▶ **TASK REQUIREMENTS**:
Only the lines from the line with "shutter > 0, shutter" through the line with "radians(degrees), 0.01, 5000" should be copied, exactly as they appear, with both ends kept.
START SUPPLIED ENTRIES
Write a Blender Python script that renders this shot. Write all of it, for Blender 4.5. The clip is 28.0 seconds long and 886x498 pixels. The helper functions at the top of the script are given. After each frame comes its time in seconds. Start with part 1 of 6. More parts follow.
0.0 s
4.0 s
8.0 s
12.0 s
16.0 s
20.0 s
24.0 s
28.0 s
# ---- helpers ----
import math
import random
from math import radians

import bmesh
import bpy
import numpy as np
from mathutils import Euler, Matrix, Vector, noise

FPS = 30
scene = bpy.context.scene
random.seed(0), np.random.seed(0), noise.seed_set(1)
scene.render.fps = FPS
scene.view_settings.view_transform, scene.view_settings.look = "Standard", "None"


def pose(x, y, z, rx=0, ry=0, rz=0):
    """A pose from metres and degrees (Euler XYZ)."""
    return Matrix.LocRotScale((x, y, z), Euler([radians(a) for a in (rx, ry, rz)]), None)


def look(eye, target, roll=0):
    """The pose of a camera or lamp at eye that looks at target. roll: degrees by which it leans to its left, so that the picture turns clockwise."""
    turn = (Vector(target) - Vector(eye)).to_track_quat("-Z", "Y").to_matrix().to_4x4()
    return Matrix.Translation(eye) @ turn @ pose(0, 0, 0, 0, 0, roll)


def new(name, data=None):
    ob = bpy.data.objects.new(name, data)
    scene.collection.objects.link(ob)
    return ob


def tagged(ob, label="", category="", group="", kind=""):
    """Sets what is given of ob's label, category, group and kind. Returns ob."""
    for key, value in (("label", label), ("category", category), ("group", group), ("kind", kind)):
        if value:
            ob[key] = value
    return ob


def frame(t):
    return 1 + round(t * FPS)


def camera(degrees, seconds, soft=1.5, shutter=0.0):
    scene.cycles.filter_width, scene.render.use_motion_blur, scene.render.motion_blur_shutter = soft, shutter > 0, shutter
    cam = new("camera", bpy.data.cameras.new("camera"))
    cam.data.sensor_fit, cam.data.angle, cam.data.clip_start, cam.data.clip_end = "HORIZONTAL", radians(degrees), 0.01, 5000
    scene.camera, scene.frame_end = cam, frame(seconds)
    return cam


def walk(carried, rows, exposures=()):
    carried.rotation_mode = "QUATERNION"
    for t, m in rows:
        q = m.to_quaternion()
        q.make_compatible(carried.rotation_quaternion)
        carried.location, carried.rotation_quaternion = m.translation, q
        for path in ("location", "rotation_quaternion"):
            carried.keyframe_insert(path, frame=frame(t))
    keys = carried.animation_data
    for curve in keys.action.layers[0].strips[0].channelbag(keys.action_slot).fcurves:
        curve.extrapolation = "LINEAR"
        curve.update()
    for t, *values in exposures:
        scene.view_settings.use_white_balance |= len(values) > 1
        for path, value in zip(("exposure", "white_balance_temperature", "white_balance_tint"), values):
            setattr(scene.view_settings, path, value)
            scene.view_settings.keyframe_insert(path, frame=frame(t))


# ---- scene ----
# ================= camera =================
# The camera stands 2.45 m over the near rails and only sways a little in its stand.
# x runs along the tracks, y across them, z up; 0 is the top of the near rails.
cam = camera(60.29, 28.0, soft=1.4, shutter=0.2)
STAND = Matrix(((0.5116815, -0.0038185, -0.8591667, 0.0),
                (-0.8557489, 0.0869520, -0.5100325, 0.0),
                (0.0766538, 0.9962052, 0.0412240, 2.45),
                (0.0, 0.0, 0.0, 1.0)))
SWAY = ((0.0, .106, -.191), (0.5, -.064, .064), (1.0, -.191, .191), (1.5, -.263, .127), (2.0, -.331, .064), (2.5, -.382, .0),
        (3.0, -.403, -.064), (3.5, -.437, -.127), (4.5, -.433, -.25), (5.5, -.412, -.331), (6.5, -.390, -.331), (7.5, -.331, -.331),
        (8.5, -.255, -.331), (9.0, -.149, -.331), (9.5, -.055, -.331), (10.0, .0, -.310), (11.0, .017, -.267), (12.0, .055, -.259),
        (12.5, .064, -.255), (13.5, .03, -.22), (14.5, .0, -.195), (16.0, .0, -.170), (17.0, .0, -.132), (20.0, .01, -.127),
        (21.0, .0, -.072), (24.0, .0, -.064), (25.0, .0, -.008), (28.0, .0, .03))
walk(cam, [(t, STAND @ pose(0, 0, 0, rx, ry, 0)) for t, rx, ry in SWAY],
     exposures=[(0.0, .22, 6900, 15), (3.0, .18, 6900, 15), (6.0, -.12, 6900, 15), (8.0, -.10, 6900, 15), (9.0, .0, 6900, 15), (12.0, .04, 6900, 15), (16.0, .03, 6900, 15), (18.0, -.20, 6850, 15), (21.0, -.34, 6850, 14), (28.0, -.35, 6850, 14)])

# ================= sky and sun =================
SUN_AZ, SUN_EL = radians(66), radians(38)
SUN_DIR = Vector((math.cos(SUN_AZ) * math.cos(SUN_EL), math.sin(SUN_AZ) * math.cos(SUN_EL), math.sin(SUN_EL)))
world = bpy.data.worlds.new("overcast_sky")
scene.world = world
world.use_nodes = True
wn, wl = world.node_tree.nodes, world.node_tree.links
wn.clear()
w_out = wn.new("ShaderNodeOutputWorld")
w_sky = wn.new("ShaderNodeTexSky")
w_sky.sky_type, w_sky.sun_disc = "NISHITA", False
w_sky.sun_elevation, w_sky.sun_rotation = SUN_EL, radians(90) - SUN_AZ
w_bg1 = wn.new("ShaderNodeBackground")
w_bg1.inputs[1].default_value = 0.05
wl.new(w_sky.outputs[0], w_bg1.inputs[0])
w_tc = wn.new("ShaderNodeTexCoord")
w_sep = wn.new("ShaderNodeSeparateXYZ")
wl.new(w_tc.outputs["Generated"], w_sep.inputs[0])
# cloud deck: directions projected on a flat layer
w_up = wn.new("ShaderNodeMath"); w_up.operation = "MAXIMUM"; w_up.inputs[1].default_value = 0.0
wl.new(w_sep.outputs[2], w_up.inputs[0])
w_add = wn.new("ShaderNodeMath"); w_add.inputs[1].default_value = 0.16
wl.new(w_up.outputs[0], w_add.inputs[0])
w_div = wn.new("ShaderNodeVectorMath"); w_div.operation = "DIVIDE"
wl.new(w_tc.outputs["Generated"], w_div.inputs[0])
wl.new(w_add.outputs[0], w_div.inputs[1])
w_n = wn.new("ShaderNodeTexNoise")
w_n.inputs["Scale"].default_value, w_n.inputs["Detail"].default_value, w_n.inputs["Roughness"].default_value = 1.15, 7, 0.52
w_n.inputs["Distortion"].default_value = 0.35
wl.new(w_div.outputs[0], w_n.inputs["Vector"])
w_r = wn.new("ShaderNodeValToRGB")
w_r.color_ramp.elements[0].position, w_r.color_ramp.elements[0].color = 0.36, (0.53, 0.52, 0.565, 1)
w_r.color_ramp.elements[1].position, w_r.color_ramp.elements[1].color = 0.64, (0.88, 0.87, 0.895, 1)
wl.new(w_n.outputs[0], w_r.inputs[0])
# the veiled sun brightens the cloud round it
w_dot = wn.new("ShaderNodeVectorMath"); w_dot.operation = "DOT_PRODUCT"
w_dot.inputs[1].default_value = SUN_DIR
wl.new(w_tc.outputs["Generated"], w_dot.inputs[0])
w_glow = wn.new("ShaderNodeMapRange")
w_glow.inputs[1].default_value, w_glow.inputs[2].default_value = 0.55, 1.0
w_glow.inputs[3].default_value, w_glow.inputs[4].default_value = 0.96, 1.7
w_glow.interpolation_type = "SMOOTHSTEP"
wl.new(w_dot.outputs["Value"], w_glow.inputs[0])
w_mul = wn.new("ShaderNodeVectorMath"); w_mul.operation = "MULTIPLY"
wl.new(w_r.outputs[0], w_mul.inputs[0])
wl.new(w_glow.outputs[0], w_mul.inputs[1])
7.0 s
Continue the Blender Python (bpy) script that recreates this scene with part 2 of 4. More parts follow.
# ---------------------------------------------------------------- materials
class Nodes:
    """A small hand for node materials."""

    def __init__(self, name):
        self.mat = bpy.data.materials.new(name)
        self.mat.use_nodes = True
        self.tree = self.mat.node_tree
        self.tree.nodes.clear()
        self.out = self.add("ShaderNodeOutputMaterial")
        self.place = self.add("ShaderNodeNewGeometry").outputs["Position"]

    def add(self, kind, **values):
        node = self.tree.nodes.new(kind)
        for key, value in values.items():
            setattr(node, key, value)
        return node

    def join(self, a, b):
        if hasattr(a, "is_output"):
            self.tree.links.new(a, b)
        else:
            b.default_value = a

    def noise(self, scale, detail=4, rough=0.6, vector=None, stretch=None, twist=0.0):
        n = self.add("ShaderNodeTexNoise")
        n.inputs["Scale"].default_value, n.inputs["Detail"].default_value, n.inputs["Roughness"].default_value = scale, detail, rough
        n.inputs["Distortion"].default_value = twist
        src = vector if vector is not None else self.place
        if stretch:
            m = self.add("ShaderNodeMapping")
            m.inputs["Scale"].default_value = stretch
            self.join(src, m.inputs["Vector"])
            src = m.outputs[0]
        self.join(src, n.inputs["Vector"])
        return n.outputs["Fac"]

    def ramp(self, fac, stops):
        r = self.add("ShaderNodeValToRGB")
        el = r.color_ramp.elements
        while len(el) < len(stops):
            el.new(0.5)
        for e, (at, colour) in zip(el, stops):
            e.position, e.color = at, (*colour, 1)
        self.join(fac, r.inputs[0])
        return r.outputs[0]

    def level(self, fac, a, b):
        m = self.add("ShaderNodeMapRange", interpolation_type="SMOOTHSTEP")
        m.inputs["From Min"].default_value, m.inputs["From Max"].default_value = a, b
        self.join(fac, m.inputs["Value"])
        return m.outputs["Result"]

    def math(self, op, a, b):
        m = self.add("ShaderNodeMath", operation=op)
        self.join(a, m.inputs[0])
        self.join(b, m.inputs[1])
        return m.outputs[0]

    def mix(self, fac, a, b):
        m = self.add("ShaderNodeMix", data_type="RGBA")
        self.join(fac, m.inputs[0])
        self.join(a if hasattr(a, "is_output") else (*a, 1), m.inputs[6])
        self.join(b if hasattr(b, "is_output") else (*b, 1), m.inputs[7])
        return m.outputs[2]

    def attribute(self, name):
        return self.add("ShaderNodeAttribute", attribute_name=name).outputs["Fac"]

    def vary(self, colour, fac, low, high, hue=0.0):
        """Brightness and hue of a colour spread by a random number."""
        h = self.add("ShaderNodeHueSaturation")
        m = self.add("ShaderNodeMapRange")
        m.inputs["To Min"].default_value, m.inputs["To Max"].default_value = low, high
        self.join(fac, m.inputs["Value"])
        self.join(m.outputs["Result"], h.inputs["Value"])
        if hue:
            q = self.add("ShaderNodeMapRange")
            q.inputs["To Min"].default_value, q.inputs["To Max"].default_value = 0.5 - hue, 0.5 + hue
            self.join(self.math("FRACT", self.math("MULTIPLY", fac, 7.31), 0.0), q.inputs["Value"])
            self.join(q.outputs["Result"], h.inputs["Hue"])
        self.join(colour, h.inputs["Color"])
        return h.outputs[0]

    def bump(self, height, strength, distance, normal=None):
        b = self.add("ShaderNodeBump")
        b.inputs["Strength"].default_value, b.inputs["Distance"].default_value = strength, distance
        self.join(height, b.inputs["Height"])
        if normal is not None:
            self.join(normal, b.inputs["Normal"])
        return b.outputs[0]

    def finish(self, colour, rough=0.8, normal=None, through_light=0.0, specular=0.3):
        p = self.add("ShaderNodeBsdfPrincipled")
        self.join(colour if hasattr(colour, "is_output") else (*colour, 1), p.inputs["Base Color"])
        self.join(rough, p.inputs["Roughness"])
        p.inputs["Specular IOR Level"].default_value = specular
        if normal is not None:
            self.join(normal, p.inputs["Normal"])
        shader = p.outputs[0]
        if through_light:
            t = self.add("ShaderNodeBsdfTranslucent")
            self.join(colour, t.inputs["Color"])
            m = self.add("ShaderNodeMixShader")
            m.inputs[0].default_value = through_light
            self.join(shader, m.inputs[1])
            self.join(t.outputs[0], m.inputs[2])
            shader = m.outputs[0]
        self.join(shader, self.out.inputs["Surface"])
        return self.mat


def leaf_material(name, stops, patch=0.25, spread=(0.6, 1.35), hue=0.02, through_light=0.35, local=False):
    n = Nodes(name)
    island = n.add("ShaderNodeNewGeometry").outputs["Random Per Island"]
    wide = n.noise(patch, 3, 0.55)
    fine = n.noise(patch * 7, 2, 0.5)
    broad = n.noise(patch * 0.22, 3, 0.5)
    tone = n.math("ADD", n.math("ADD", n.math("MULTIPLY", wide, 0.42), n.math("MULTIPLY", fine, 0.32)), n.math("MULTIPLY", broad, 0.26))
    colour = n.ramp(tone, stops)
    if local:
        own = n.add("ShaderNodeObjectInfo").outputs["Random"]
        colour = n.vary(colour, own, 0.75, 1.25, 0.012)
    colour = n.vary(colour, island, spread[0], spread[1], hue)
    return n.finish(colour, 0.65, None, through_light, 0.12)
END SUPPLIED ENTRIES
▶ **COMPLETE ANSWER**:
    scene.cycles.filter_width, scene.render.use_motion_blur, scene.render.motion_blur_shutter = soft, shutter > 0, shutter
    cam = new("camera", bpy.data.cameras.new("camera"))
    cam.data.sensor_fit, cam.data.angle, cam.data.clip_start, cam.data.clip_end = "HORIZONTAL", radians(degrees), 0.01, 5000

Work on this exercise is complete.